> 3D scene code data:
++++++++

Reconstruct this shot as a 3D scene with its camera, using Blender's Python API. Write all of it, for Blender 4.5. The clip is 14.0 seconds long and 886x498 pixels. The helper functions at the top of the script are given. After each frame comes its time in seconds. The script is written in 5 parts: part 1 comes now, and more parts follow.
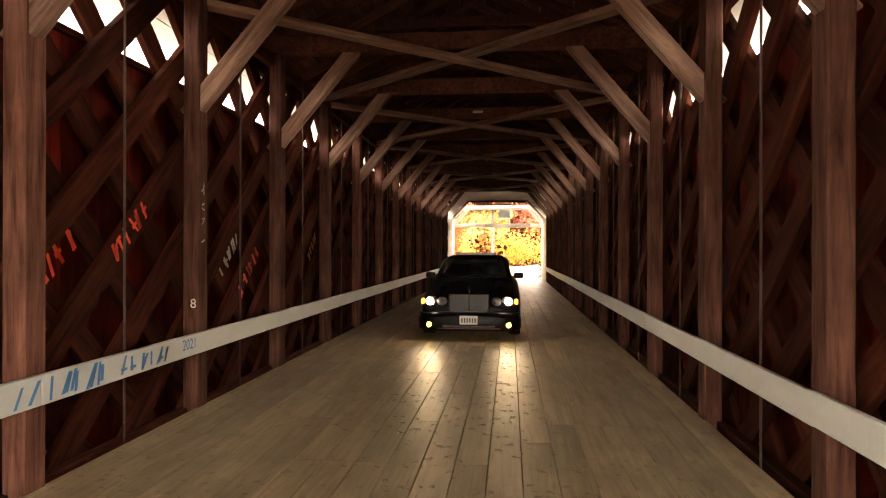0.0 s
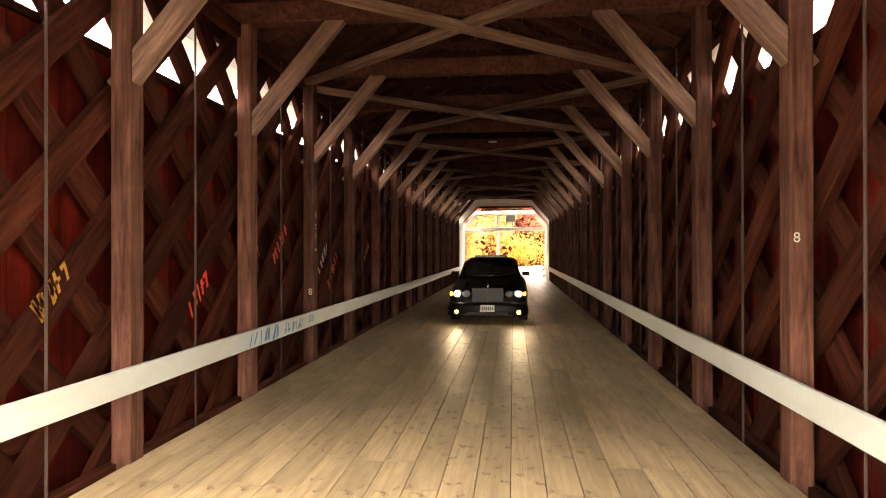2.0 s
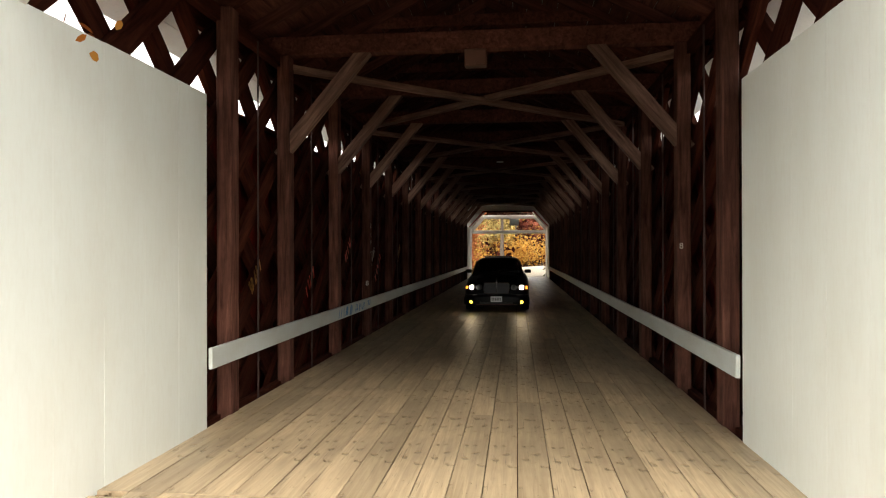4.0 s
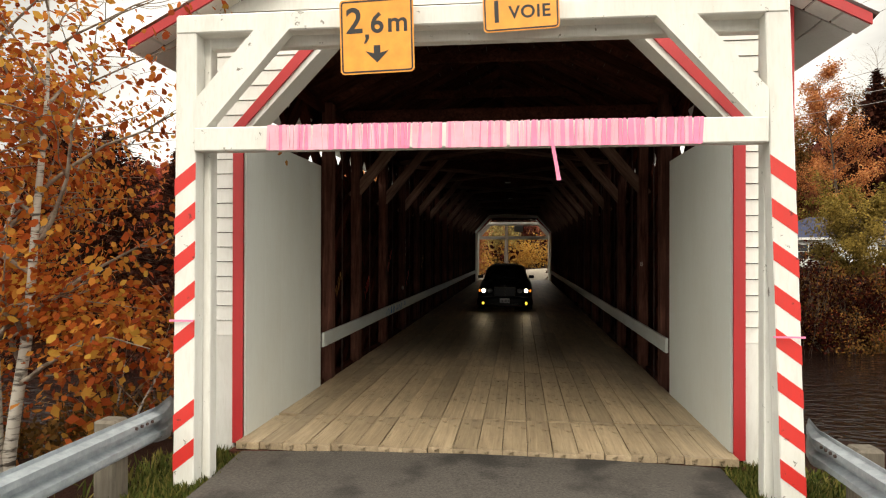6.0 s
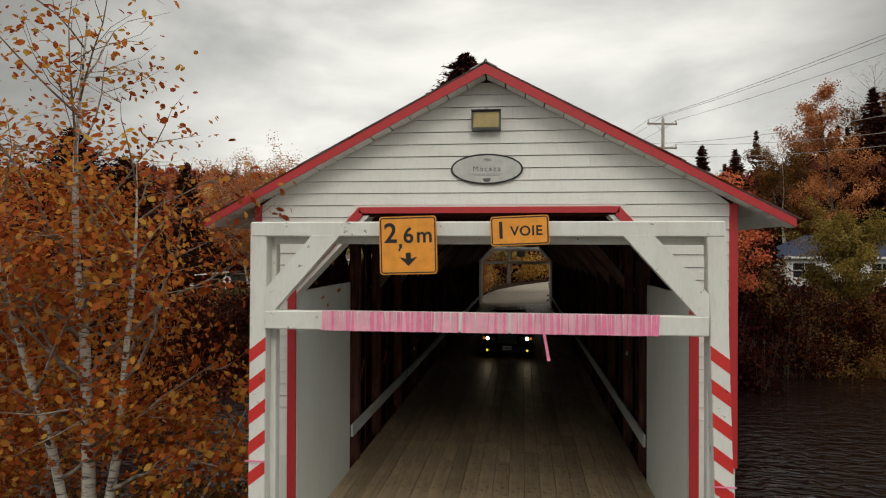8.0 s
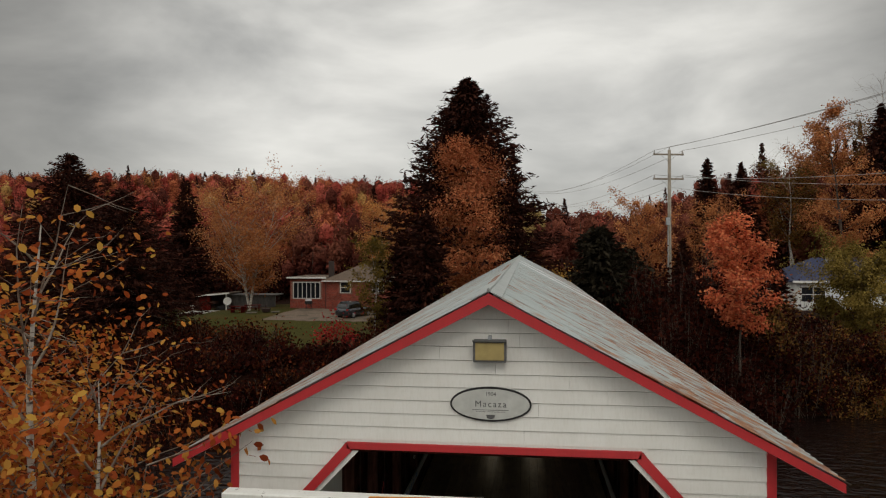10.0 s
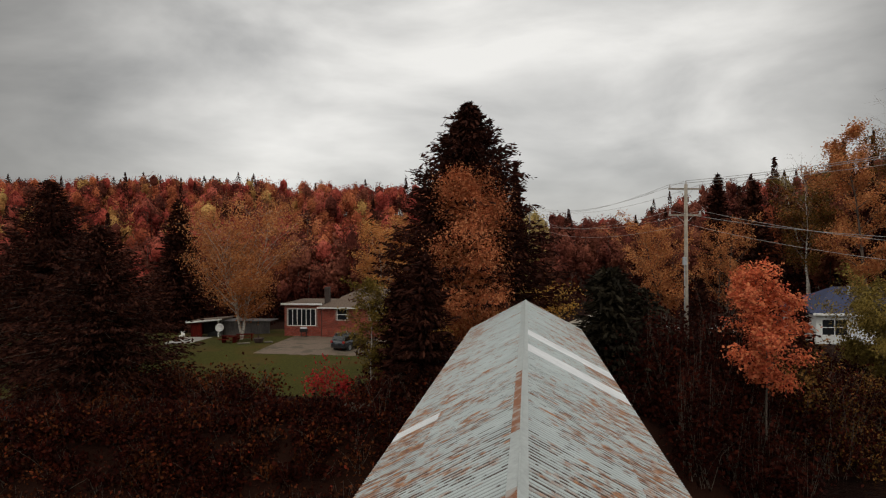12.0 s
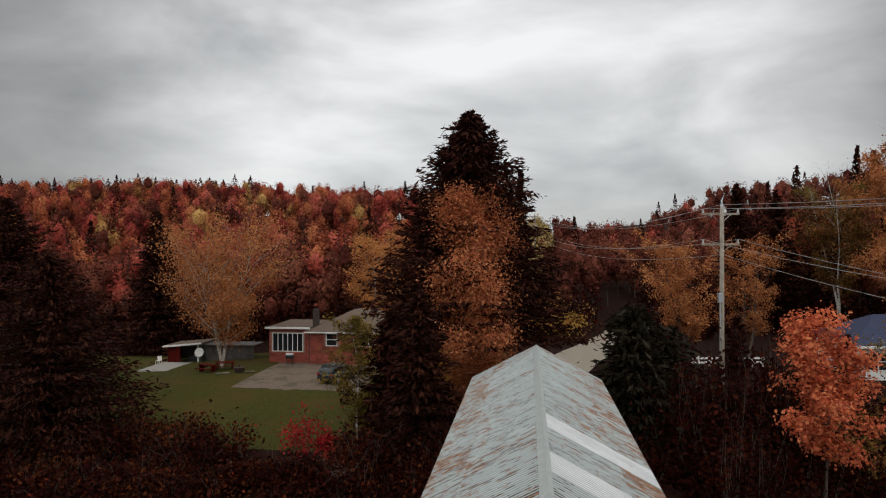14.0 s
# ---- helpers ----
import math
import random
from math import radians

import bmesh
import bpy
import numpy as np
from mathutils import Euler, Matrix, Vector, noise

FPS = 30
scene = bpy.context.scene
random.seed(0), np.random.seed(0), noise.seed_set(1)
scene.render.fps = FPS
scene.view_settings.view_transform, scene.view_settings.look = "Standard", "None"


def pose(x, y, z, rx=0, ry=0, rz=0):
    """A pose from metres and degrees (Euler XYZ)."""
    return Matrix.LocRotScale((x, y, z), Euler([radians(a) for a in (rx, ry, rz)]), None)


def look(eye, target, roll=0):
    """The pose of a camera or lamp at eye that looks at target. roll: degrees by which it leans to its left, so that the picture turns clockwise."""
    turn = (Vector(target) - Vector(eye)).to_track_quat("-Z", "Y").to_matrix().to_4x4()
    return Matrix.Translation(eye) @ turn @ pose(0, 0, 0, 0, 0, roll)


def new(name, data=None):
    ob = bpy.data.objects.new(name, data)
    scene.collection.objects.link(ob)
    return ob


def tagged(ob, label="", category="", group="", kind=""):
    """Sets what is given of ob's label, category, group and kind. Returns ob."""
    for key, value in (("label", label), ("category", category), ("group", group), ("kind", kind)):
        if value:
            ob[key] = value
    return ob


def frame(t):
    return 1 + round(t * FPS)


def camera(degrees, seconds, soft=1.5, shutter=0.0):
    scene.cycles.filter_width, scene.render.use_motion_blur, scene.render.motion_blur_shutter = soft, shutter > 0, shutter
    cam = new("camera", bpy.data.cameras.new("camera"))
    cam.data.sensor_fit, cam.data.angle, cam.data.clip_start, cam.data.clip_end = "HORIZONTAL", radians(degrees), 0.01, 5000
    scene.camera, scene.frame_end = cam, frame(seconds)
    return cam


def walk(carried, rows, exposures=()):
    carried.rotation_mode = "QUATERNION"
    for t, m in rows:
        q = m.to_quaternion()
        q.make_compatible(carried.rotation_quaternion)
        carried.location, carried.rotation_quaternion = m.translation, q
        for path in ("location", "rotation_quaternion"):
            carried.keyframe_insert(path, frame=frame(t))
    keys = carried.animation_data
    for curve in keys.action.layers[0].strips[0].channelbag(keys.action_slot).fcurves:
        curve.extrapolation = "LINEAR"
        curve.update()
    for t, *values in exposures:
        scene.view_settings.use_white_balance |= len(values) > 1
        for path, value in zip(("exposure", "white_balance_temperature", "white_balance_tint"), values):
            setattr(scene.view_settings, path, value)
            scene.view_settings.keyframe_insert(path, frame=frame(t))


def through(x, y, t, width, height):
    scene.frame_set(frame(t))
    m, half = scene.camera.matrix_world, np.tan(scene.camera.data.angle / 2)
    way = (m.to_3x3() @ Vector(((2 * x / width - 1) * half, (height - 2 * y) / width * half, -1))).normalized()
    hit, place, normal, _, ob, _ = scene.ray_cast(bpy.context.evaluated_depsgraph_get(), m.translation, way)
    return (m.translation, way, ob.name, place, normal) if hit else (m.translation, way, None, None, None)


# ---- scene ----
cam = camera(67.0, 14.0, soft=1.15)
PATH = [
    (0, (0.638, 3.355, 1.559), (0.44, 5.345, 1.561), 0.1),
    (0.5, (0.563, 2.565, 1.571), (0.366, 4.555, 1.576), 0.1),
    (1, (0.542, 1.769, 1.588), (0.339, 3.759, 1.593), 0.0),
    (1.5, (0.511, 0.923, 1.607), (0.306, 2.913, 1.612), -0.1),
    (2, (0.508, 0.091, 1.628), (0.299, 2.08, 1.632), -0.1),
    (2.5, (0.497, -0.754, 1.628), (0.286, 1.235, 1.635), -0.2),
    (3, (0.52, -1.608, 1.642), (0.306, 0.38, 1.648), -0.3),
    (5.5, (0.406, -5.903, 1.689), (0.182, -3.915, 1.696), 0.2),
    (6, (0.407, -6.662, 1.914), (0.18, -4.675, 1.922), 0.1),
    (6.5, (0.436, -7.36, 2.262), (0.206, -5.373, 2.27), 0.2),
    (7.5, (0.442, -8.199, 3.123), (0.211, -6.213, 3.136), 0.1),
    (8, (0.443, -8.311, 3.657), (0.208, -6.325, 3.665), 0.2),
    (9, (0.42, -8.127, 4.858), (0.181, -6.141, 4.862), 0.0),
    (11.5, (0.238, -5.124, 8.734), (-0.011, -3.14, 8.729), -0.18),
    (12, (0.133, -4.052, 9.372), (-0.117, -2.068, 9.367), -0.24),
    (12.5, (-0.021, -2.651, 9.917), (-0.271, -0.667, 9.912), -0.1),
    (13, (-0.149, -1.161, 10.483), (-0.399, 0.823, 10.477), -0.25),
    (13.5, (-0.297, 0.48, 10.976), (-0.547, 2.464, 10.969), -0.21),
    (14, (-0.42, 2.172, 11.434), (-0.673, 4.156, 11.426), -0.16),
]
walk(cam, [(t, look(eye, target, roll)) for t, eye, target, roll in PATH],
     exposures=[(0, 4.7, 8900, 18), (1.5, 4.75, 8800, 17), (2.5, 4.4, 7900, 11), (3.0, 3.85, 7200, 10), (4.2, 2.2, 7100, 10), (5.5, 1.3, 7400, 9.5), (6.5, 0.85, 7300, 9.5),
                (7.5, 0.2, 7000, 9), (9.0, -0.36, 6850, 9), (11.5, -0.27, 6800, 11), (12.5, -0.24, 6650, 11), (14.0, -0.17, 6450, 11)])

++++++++

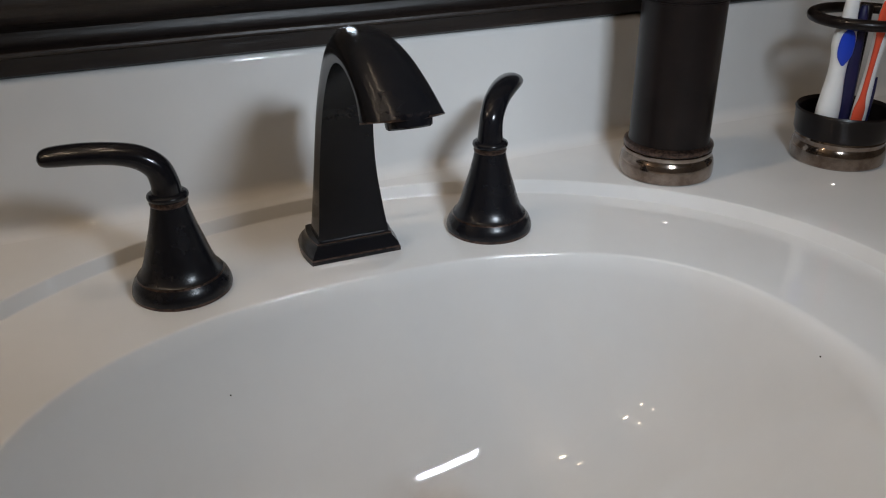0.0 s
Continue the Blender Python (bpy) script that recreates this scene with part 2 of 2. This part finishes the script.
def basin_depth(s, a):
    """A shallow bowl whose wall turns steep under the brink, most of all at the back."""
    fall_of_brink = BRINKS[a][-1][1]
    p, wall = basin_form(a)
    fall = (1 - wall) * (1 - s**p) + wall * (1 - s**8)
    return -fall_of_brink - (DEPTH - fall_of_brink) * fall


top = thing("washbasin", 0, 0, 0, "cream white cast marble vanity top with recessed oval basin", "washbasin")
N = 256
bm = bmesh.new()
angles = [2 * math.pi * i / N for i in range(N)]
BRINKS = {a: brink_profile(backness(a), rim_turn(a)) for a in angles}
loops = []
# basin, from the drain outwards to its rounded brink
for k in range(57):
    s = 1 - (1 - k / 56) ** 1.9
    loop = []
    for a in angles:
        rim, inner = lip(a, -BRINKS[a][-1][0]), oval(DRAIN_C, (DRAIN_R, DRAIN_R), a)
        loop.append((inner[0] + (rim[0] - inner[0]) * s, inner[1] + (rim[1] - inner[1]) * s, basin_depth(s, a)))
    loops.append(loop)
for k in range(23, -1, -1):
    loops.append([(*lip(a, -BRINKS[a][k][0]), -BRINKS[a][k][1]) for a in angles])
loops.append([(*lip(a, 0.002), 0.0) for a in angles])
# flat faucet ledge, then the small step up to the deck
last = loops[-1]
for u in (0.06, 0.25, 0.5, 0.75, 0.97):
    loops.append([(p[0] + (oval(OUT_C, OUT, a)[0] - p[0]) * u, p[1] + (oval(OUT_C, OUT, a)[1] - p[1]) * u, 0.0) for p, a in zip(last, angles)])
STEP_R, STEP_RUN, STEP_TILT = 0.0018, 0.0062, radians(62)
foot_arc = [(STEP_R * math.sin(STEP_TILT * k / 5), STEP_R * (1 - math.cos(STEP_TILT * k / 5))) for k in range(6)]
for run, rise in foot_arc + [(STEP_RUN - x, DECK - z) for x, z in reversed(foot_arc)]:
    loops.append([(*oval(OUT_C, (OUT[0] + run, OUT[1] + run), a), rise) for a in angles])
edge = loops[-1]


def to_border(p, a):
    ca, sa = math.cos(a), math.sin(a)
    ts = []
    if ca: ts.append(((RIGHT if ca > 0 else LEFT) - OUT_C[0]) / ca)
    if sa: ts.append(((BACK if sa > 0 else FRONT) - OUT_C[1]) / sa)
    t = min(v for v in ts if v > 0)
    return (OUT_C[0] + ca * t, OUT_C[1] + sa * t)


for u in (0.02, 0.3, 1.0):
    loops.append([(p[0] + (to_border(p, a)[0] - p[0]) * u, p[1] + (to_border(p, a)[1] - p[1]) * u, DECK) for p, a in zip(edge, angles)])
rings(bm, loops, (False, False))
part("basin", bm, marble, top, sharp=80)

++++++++

> Work to do: Exactly repeat the lines from the line with "keys = carried.animation_data" to the line with "return (m.translation, way, ob.name, place, normal)", including both, and output nothing else.

> Answer to the task:
    keys = carried.animation_data
    for curve in keys.action.layers[0].strips[0].channelbag(keys.action_slot).fcurves:
        curve.extrapolation = "LINEAR"
        curve.update()
    for t, *values in exposures:
        scene.view_settings.use_white_balance |= len(values) > 1
        for path, value in zip(("exposure", "white_balance_temperature", "white_balance_tint"), values):
            setattr(scene.view_settings, path, value)
            scene.view_settings.keyframe_insert(path, frame=frame(t))


def through(x, y, t, width, height):
    scene.frame_set(frame(t))
    m, half = scene.camera.matrix_world, np.tan(scene.camera.data.angle / 2)
    way = (m.to_3x3() @ Vector(((2 * x / width - 1) * half, (height - 2 * y) / width * half, -1))).normalized()
    hit, place, normal, _, ob, _ = scene.ray_cast(bpy.context.evaluated_depsgraph_get(), m.translation, way)
    return (m.translation, way, ob.name, place, normal) if hit else (m.translation, way, None, None, None)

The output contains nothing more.